THE REQUEST | Copy the data below exactly, omitting any picture it contains.

RECORDED DATA |
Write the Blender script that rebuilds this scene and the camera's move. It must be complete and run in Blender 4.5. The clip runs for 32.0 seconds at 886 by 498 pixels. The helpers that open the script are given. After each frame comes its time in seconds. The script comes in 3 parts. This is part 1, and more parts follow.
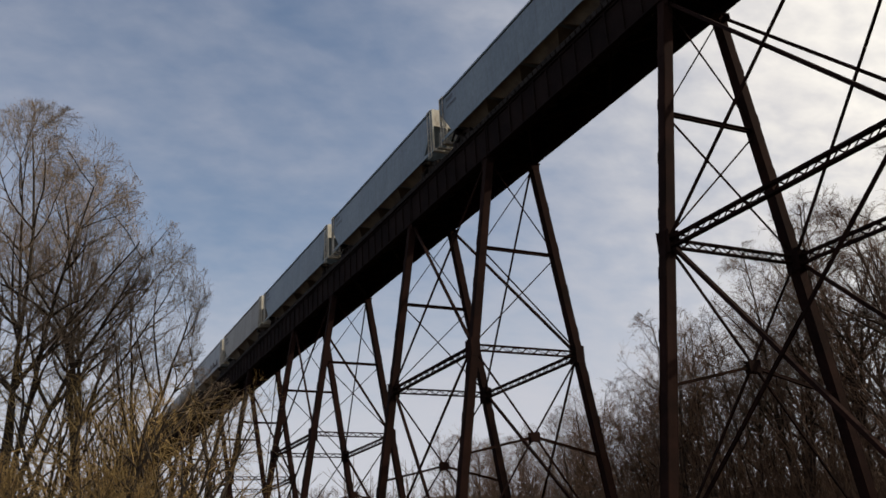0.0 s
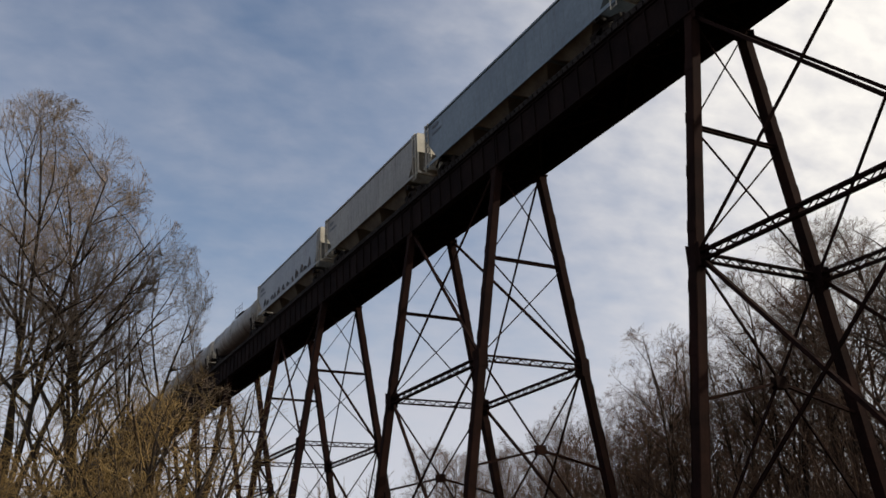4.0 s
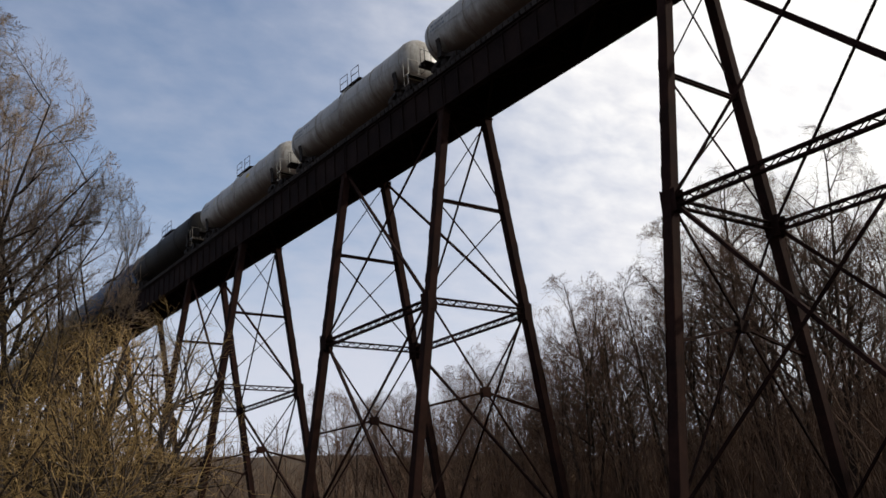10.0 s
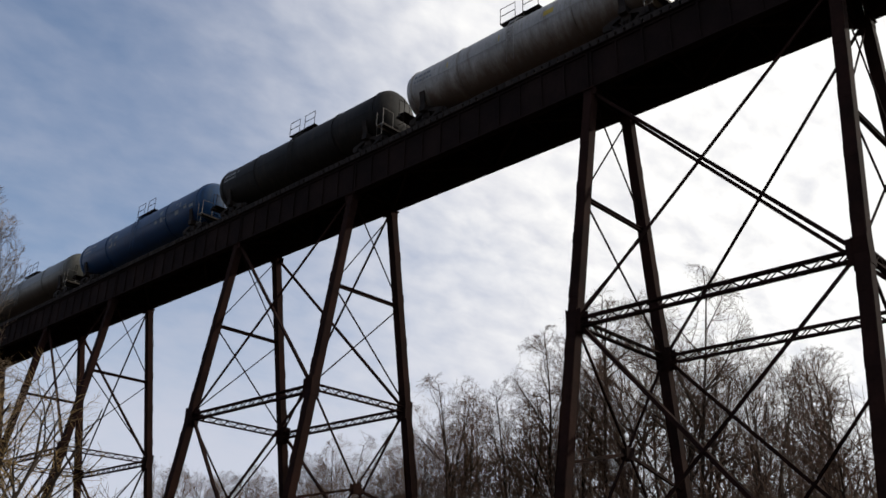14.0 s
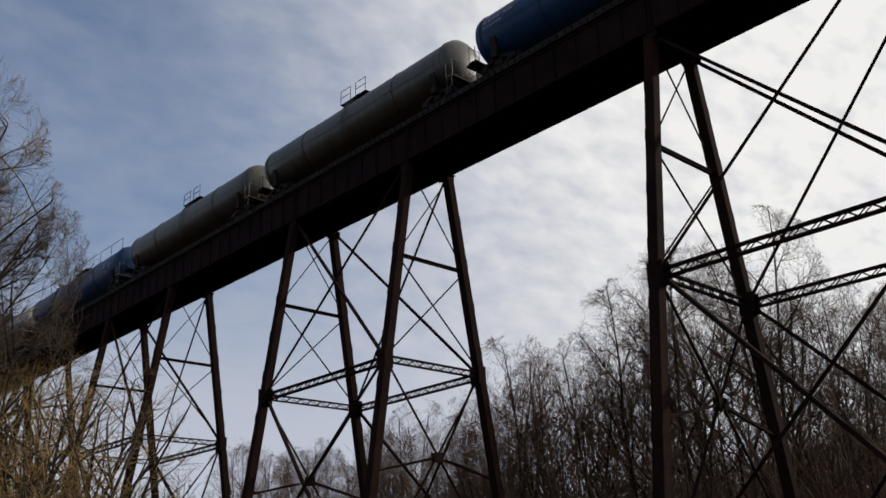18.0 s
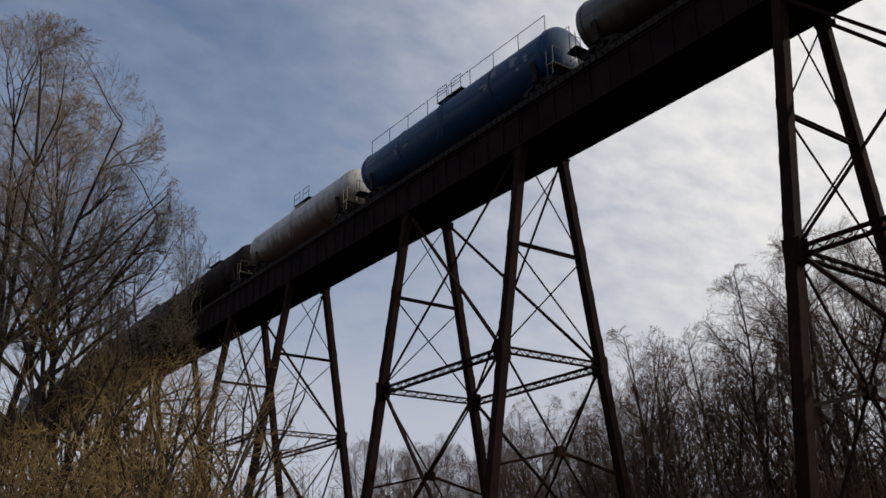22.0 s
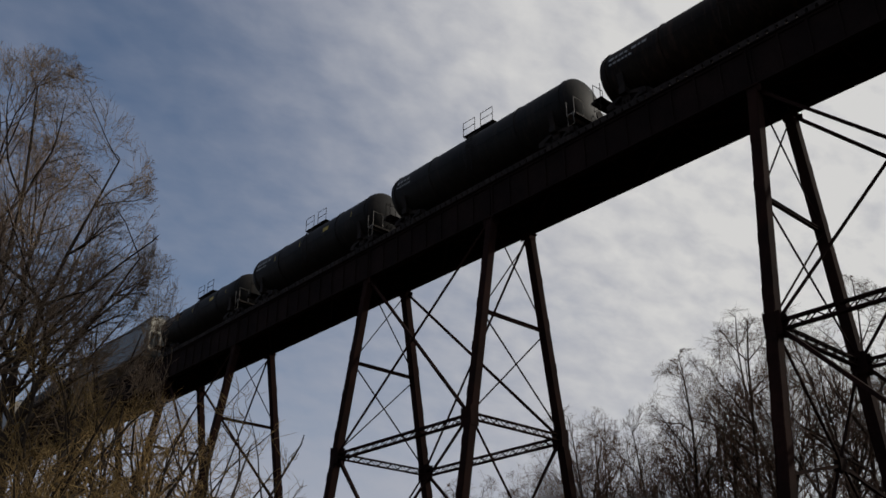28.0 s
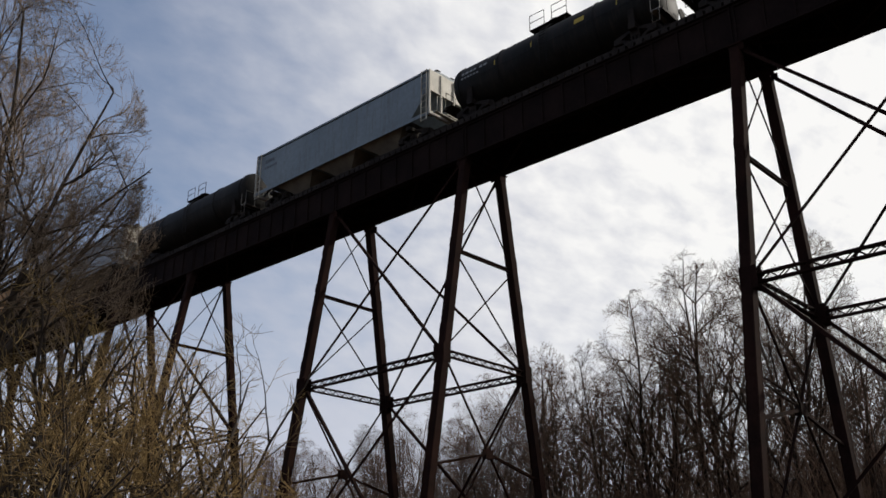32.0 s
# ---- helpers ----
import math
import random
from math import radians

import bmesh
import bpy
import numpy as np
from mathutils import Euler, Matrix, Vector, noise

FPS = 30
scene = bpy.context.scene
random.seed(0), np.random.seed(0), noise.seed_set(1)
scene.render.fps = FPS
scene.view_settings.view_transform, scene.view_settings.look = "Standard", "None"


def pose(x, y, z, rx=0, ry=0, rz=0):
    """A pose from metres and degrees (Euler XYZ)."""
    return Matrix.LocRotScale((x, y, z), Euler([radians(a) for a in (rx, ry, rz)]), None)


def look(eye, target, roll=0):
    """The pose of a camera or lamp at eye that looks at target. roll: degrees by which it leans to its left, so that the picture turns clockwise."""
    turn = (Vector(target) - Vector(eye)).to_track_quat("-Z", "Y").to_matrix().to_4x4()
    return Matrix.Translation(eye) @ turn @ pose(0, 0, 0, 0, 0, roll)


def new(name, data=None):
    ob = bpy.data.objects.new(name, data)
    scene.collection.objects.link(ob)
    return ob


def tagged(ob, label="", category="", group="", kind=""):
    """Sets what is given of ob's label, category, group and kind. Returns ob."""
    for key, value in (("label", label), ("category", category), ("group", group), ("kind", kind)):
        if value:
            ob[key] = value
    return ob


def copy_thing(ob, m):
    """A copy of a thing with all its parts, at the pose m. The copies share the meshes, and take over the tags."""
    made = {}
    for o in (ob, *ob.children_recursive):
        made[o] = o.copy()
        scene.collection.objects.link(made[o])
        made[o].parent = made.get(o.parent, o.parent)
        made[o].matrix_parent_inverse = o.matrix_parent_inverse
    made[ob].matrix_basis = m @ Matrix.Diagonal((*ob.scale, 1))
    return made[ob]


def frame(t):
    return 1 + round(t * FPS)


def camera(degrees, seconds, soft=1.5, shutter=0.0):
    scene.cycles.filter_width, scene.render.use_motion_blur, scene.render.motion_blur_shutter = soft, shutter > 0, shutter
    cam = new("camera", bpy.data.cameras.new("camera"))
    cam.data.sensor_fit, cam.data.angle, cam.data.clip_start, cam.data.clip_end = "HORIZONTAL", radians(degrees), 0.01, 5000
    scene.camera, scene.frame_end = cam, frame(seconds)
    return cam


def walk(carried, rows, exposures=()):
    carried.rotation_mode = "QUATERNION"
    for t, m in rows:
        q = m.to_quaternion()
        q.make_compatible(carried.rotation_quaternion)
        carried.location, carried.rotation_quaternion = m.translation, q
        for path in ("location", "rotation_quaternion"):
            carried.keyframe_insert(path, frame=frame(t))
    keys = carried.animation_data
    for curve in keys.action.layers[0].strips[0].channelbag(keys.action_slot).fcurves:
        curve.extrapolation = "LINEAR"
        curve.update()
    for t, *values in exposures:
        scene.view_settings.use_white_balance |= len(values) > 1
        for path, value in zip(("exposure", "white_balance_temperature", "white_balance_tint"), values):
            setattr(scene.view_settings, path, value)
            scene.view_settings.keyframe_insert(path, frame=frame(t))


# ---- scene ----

EXPECTED ANSWER |
Write the Blender script that rebuilds this scene and the camera's move. It must be complete and run in Blender 4.5. The clip runs for 32.0 seconds at 886 by 498 pixels. The helpers that open the script are given. After each frame comes its time in seconds. The script comes in 3 parts. This is part 1, and more parts follow.
0.0 s
4.0 s
10.0 s
14.0 s
18.0 s
22.0 s
28.0 s
32.0 s
# ---- helpers ----
import math
import random
from math import radians

import bmesh
import bpy
import numpy as np
from mathutils import Euler, Matrix, Vector, noise

FPS = 30
scene = bpy.context.scene
random.seed(0), np.random.seed(0), noise.seed_set(1)
scene.render.fps = FPS
scene.view_settings.view_transform, scene.view_settings.look = "Standard", "None"


def pose(x, y, z, rx=0, ry=0, rz=0):
    """A pose from metres and degrees (Euler XYZ)."""
    return Matrix.LocRotScale((x, y, z), Euler([radians(a) for a in (rx, ry, rz)]), None)


def look(eye, target, roll=0):
    """The pose of a camera or lamp at eye that looks at target. roll: degrees by which it leans to its left, so that the picture turns clockwise."""
    turn = (Vector(target) - Vector(eye)).to_track_quat("-Z", "Y").to_matrix().to_4x4()
    return Matrix.Translation(eye) @ turn @ pose(0, 0, 0, 0, 0, roll)


def new(name, data=None):
    ob = bpy.data.objects.new(name, data)
    scene.collection.objects.link(ob)
    return ob


def tagged(ob, label="", category="", group="", kind=""):
    """Sets what is given of ob's label, category, group and kind. Returns ob."""
    for key, value in (("label", label), ("category", category), ("group", group), ("kind", kind)):
        if value:
            ob[key] = value
    return ob


def copy_thing(ob, m):
    """A copy of a thing with all its parts, at the pose m. The copies share the meshes, and take over the tags."""
    made = {}
    for o in (ob, *ob.children_recursive):
        made[o] = o.copy()
        scene.collection.objects.link(made[o])
        made[o].parent = made.get(o.parent, o.parent)
        made[o].matrix_parent_inverse = o.matrix_parent_inverse
    made[ob].matrix_basis = m @ Matrix.Diagonal((*ob.scale, 1))
    return made[ob]


def frame(t):
    return 1 + round(t * FPS)


def camera(degrees, seconds, soft=1.5, shutter=0.0):
    scene.cycles.filter_width, scene.render.use_motion_blur, scene.render.motion_blur_shutter = soft, shutter > 0, shutter
    cam = new("camera", bpy.data.cameras.new("camera"))
    cam.data.sensor_fit, cam.data.angle, cam.data.clip_start, cam.data.clip_end = "HORIZONTAL", radians(degrees), 0.01, 5000
    scene.camera, scene.frame_end = cam, frame(seconds)
    return cam


def walk(carried, rows, exposures=()):
    carried.rotation_mode = "QUATERNION"
    for t, m in rows:
        q = m.to_quaternion()
        q.make_compatible(carried.rotation_quaternion)
        carried.location, carried.rotation_quaternion = m.translation, q
        for path in ("location", "rotation_quaternion"):
            carried.keyframe_insert(path, frame=frame(t))
    keys = carried.animation_data
    for curve in keys.action.layers[0].strips[0].channelbag(keys.action_slot).fcurves:
        curve.extrapolation = "LINEAR"
        curve.update()
    for t, *values in exposures:
        scene.view_settings.use_white_balance |= len(values) > 1
        for path, value in zip(("exposure", "white_balance_temperature", "white_balance_tint"), values):
            setattr(scene.view_settings, path, value)
            scene.view_settings.keyframe_insert(path, frame=frame(t))


# ---- scene ----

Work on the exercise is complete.